Texas has also announced a rule change for people who currently have money invested in its guaranteed tuiton plan. When they invested, families were told that if their children did not go to one of the state colleges whose tuition the plan will fully fund, they would be able to close their account and withdraw the full amount of tuition at those institutions at that time. Now, the Texas Prepaid Higher Education Tuition Board has said that families whose children do not attend one of the schools included in the plan can only withdraw the amount they invested, minus an administrative fee. State legislators have urged the board to reconsider, but so far it appears that those with money invested have three choices: they can pull their money out before the rule goes into effect on October 30, they can limit their children's college choices to those sanctioned by the tuition savings plan, or they can take a guaranteed loss on their "guaranteed" tuition investment.

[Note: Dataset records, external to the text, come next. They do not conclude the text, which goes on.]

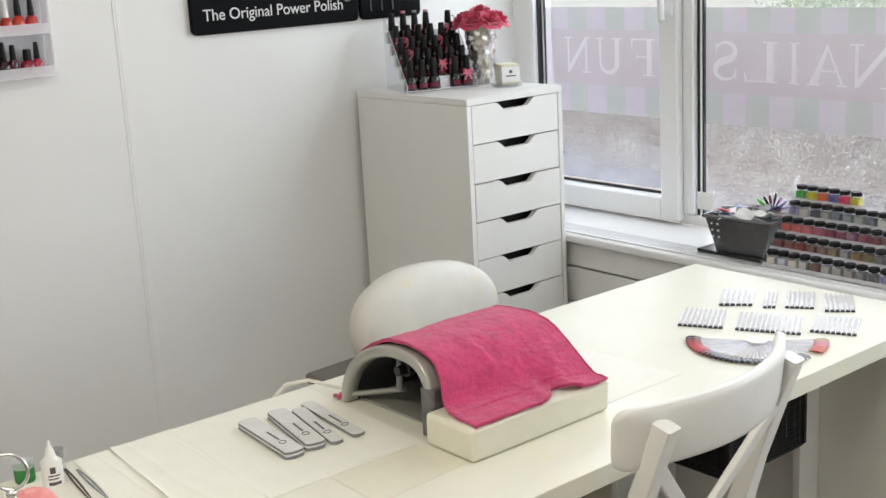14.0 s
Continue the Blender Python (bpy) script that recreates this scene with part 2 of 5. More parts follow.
def part(name, bm, material, parent=None, label="", smooth=True, at=None):
    """Links a bmesh as one mesh object under parent."""
    me = bpy.data.meshes.new(name)
    bm.to_mesh(me)
    bm.free()
    me.materials.append(material)
    if smooth:
        for p in me.polygons:
            p.use_smooth = True
        me.set_sharp_from_angle(angle=radians(38))
        if len(me.polygons) < 420:
            weighted_normals(me)
    ob = new(name, me)
    if parent is not None:
        ob.parent = parent
    if at is not None:
        ob.matrix_basis = at
    if label:
        tagged(ob, label)
    return ob


def thing(name, label, category, m=None, group="", kind=""):
    ob = new(name)
    ob.empty_display_size = 0.05
    if m is not None:
        ob.matrix_basis = m
    return tagged(ob, label, category, group, kind)


def structure(name, bm, material, label="", smooth=True):
    return tagged(part(name, bm, material, None, label, smooth), label, kind="structure")


# ---------------------------------------------------------------- room
WY, WX = 3.35, 3.03          # inner faces of the back wall and of the window frames
X0, Y0, H = -1.9, -2.35, 2.55
SILL = 0.703
structure("floor", box_bm(X0 - 0.1, WX + 0.3, Y0 - 0.1, WY + 0.1, -0.08, 0), FLOOR, "pale oak wood-look vinyl floor")
structure("ceiling", box_bm(X0 - 0.1, WX + 0.3, Y0 - 0.1, WY + 0.1, H, H + 0.08), CEIL, "plain white ceiling")
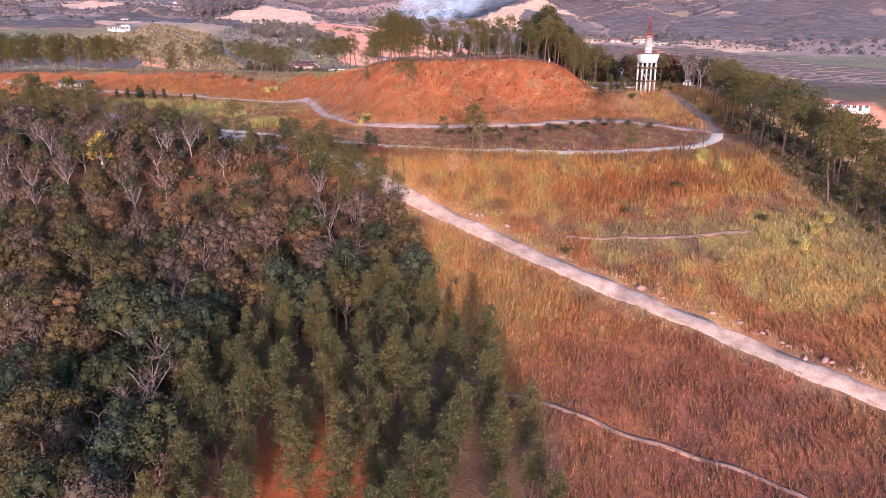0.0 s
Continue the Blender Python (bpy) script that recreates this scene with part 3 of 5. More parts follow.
# ---- trees: each a trunk with limbs and a crown ----
OLIVE = surface("olive_foliage", (0.048, 0.038, 0.009), (0.094, 0.060, 0.016), scale=0.8, fine=4, bump=0, vary="thing", contrast=0.5, rough=0.75)
DEEP = surface("deep_green_foliage", (0.028, 0.031, 0.008), (0.052, 0.047, 0.012), scale=0.8, fine=4, bump=0, vary="thing", contrast=0.5, rough=0.75)
TAWNY = surface("tawny_foliage", (0.110, 0.058, 0.022), (0.080, 0.048, 0.019), scale=0.8, fine=4, bump=0, vary="thing", contrast=0.45, rough=0.8)
MOUSE = surface("grey_brown_foliage", (0.105, 0.064, 0.037), (0.080, 0.053, 0.031), scale=0.8, fine=4, bump=0, vary="thing", contrast=0.45, rough=0.8)
YELLOW = surface("yellow_blossom", (0.32, 0.21, 0.03), (0.24, 0.16, 0.028), scale=0.8, fine=4, bump=0, contrast=0.35, rough=0.75)
RUSTY = surface("rusty_foliage", (0.092, 0.044, 0.015), (0.066, 0.038, 0.013), scale=0.5, fine=5, bump=0, vary="thing", contrast=0.5, rough=0.75)
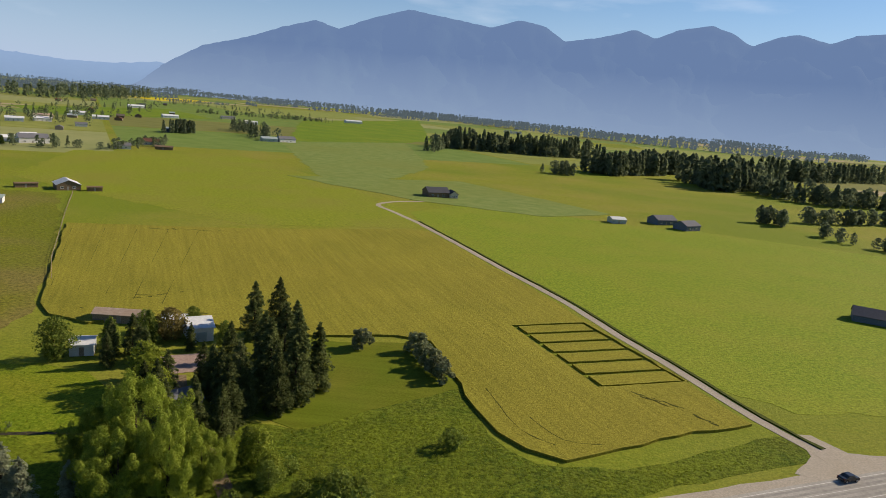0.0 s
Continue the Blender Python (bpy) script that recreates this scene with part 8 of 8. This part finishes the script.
plots((132.7, -161.7), (45.5, -208.1), (41.6, -197.5), (127.3, -153.5), 20, 0.6, PLOT_GOLD, "small square gold wheat trial plot", "wheat trial plots", 0.86, 0.03, 4, 0.84)
plots((126.6, -150.2), (111.0, -159.5), (106.8, -151.8), (122.5, -143.9), 4, 0.65, PLOT_OLIVE, "small square green trial plot", "green trial plots", 0.84, 0.03, 4, 0.84)
plots((159.4, -215.6), (143.6, -224.5), (132.4, -203.7), (148.3, -194.9), 4, 0.9, PLOT_YELLOW, "narrow bright yellow canola plot", "canola trial plots", 0.87, 0.02)
plots((79.3, -116.3), (64.7, -124.3), (59.5, -117.3), (75.3, -108.9), 4, 0.22, PLOT_DARK, "small plot of low dark rows", "pulse trial plots", 0.76, 0.02, 7, 0.6)
plots((101.8, -104.1), (86.9, -113.4), (82.7, -105.6), (99.2, -98.1), 4, 0.22, PLOT_DARK, "small plot of low dark rows", "pulse trial plots", 0.76, 0.02, 7, 0.6)
plots((190.5, -184.4), (164.9, -198.0), (160.3, -186.9), (183.9, -173.9), 6, 0.6, PLOT_GREEN, "small green trial plot on grass", "far trial plots", 0.88, 0.04, 1)
plots((209.7, -189.8), (171.3, -208.2), (167.3, -197.3), (202.2, -178.3), 8, 0.6, PLOT_GREEN, "small green trial plot on grass", "far trial plots", 0.88, 0.04, 1)
slab("trial_plot", [(159.4, -174.8), (155.3, -177.4), (147.5, -164.7), (152.4, -163)], surf("bare_plot_soil", (0.12, 0.1, 0.045), (0.17, 0.14, 0.066), (0.1, 0.105, 0.03), scale=1.2, big=0.2, bump=0.6, grain=0.4, gscale=2), 0.12, turn=ROW, label="bare brown trial plot on grass", category="plot", step=1.6, amount=0.15)
for a, b in (((208.6, -173.0), (213.6, -187.1)), ((188.6, -159.7), (195.3, -171.4))):
    ribbon("trial_strip", [a, b], 3.2, PLOT_GREEN, 0.9, "narrow strip of tall green trial crop", "plot", "stuff", thick=0.9, ragged=0.15)
for i in range(5):
    p, q = along((175.0, -166.2), (160.2, -170.6), i / 4.5), along((166.9, -156.5), (156.2, -161.2), i / 4.5)
    ribbon("trial_row", [p, q], 1.6, VERGE, 0.14, "faint green row of seedlings", "plot", "stuff", thick=0.1, ragged=0.2, seed=i)


def sign(x, y, turn, w, h, z, material, label):
    rt = root("road_sign", x, y, turn)
    part("post", rod(bmesh.new(), (0, 0, -0.1), (0, 0, z + h * 0.5), 0.06), POLE, rt)
    part("panel", box(bmesh.new(), -w / 2, w / 2, -0.09, -0.06, z, z + h), material, rt)
    tagged(rt, label, "sign")


sign(-105.2, 47.3, 60, 0.6, 0.5, 1.4, TRIM, "small white roadside marker post")
sign(-101.2, 48.8, 60, 0.6, 0.8, 2.0, TRIM, "white roadside sign on a post")
sign(-136.0, 33.0, 60, 1.3, 0.7, 1.0, METAL_GREEN, "green roadside sign on two posts")
sign(-138.5, 32.0, 60, 0.5, 0.5, 0.9, TRIM, "white mailbox on a post")
sign(-196, 6.5, 60, 1.8, 1.3, 3.4, TRIM, "white sign board before the lodge")
sign(-213.5, -1.5, 115, 0.9, 0.9, 1.6, CANOLA_FAR, "yellow school warning sign")
sign(-210, -22, 115, 0.8, 0.8, 1.8, TRIM, "small white road sign at crossing")
sign(-273, -37, 115, 2.4, 1.6, 3.0, TRIM, "white sign board before the conifers")
sign(-330, -58, 115, 3.0, 1.2, 1.5, TRIM, "white board beside the highway")
sign(-259, 30, 60, 1.8, 1.0, 2.8, TRIM, "basketball backboard on the playground")
sign(-255, 37, 60, 1.8, 1.0, 2.8, TRIM, "basketball backboard on the playground")


def playground():
    rt = root("play_frame", -249, 41, 30)
    part("slide", box(bmesh.new(), 0, 0.7, -3, 0.2, 0.3, 0.5), METAL_GREEN, rt, "green slide")
    part("tower", box(bmesh.new(), -1.2, 0.6, 0.2, 1.6, 0, 2.6), surf("blue_play", (0.041, 0.162, 0.243), (0.065, 0.211, 0.292), scale=2, bump=0), rt)
    part("swing_frame", rod(rod(rod(bmesh.new(), (-6, 0, 0), (-6, 0, 2.6), 0.07), (-2, 0, 0), (-2, 0, 2.6), 0.07), (-6, 0, 2.6), (-2, 0, 2.6), 0.07), STEEL, rt)
    tagged(rt, "school play frame with slide and swings", "play frame")


playground()


def a_frame_lattice(x, y):
    rt = root("garden_obelisk", x, y)
    for i in range(4):
        a = math.pi / 4 + math.pi / 2 * i
        part("leg", rod(bmesh.new(), (math.cos(a), math.sin(a), 0), (0, 0, 2.8), 0.06), TRIM, rt)
    for z in (0.6, 1.2, 1.8):
        k = 1 - z / 2.8
        part("rung", box(bmesh.new(), -k * 0.75, k * 0.75, -k * 0.75, -k * 0.75 + 0.08, z, z + 0.08), TRIM, rt)
    tagged(rt, "white pyramid garden trellis on the lawn", "trellis")


a_frame_lattice(-94.5, -70.5)


def plank_bridge():
    rt = root("footbridge", -86.5, 111.8, 30)
    for i in range(6):
        part("plank", box(bmesh.new(), -1.6, 1.6, -0.75 + 0.25 * i, -0.52 + 0.25 * i, 0.35, 0.43), WOOD, rt)
    part("beam", box(bmesh.new(), -1.6, 1.6, -0.6, -0.45, 0.0, 0.34), WOOD, rt)
    part("beam", box(bmesh.new(), -1.6, 1.6, 0.45, 0.6, 0.0, 0.34), WOOD, rt)
    tagged(rt, "small pale plank bridge over a ditch", "bridge")


plank_bridge()


def grain_bin(x, y, r, h):
    rt = root("grain_bin", x, y)
    part("drum", rod(bmesh.new(), (0, 0, 0), (0, 0, h), r, None, 20), METAL_WHITE, rt)
    part("roof", rod(bmesh.new(), (0, 0, h + 0.02), (0, 0, h + r * 0.6), r * 1.03, 0.3, 20), METAL_PALE, rt)
    tagged(rt, "white steel grain bin with conical roof", "grain bin", "grain bins")


for x, y, r, h in [(640, -930, 4, 9), (630, -926, 4, 9), (622, -920, 3.5, 8), (614, -916, 3.5, 8)]:
    grain_bin(x, y, r, h)


def junk(x, y, label, seed, n=9):
    """A heap of boards and bins behind the gardens."""
    rng = random.Random(seed)
    rt = root("clutter_heap", x, y, seed * 37)
    for i in range(n):
        a, b, w, d, h = rng.uniform(-2.4, 2.4), rng.uniform(-1.6, 1.6), rng.uniform(0.4, 1.6), rng.uniform(0.4, 1.2), rng.uniform(0.3, 1.1)
        part("crate" if i % 2 else "board", box(bmesh.new(), a, a + w, b, b + d, 0, h, 0.03), rng.choice([WOOD, TRIM, STEEL, METAL_PALE, BLUEWALL]), rt)
    tagged(rt, label, "clutter")


junk(-157.5, -44, "heap of boards and bins behind a garden", 1, 12)
junk(-176, -8, "garden furniture beside the carport", 2, 6)
junk(-177, -18, "patio furniture behind the store", 3, 7)
junk(-77.5, -95.5, "timber and a red mower by the garage", 4, 6)
junk(-215.5, 69, "stacked timber before the long barn", 5, 8)
junk(-101.5, -47, "grey tarpaulin-covered heap on the lawn", 6, 4)
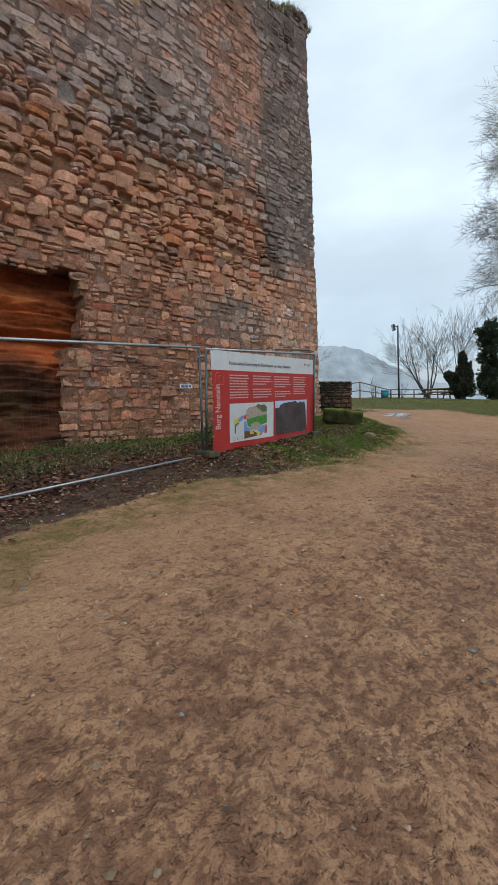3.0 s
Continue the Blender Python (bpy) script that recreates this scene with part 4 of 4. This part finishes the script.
# ---- broken wall top ----
def crown_ruin(at, size, label, seed):
    """A stump of core masonry left standing on the wall top: tumbled stones bedded in a dark mound."""
    rnd = np.random.default_rng(seed)
    ruin = thing("wall_crown_ruin", label, "masonry stump")
    cx, cy, cz = at
    bm = bmesh.new()
    bmesh.ops.create_icosphere(bm, subdivisions=4, radius=1.0)
    for v in bm.verts:
        v.co = Vector(at) + Vector([math.copysign(abs(c) ** 0.55, c) * k for c, k in zip(v.co, (size[0] * 0.44, size[1] * 0.44, size[2] * 0.9))])
    roughen(bm, 0.16, 2.3, seed)
    roughen(bm, 0.07, 7.0, seed)
    layer = bm.verts.layers.float_color.new("tint")
    bm.normal_update()
    for v in bm.verts:
        k = min(1, max(0, v.normal.z * 1.3 - 0.2))
        v[layer] = (*(np.array((0.075, 0.062, 0.055)) * (1 - k) + np.array((0.085, 0.10, 0.035)) * k), 1)
    part("mound", bm, MOSS_STONE, ruin, smooth_shade=True)
    for i in range(46):
        a, h = rnd.uniform(0, math.tau), rnd.uniform(0.0, 0.86)
        r = (1 - h ** 5) ** 0.2 * 0.49
        block = box((rnd.uniform(0.2, 0.42), rnd.uniform(0.2, 0.35), rnd.uniform(0.12, 0.24)), (0, 0, 0), 0.035, 1)
        roughen(block, 0.05, 5.0, i + seed)
        layer = block.verts.layers.float_color.new("tint")
        t = np.array((0.20, 0.165, 0.155)) * rnd.uniform(0.45, 1.15)
        for v in block.verts:
            v[layer] = (*t, 1)
        ob = part("stone", block, MOSS_STONE, ruin)
        ob.matrix_local = pose(cx + size[0] * r * math.cos(a), cy + size[1] * r * math.sin(a), cz + size[2] * 0.93 * h, rnd.uniform(-18, 18), rnd.uniform(-18, 18), rnd.uniform(0, 180))
    n = 900
    a, h = rnd.uniform(0, math.tau, n), rnd.uniform(0.45, 0.95, n)
    r = np.sqrt(rnd.random(n)) * 0.48
    pile = blades(cx + size[0] * r * np.cos(a), cy + size[1] * r * np.sin(a), cz + size[2] * (0.80 + 0.12 * h) - 0.05, rnd.uniform(0.05, 0.22, n), rnd.uniform(0.015, 0.03, n), rnd.uniform(0.5, 1.4, n), tone(n, (0.09, 0.11, 0.035), (0.26, 0.26, 0.15), 0.3))
    put("grass_tuft", pile.mesh("grass_tuft", False), GRASS, ruin, "grey-green grass on the stump", kind="stuff")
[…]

To help you avoid the problems currently facing Texas parents, US News has a helpful article on questions to ask before investing in a prepaid college savings plan. Prepaid tuition plans, 529 plans, and other college savings vehicles can still be a good idea, even though they've been through difficult times. As with many things, the trick to being successful in your choice is first doing your research and figure out which plan is best for you and your family.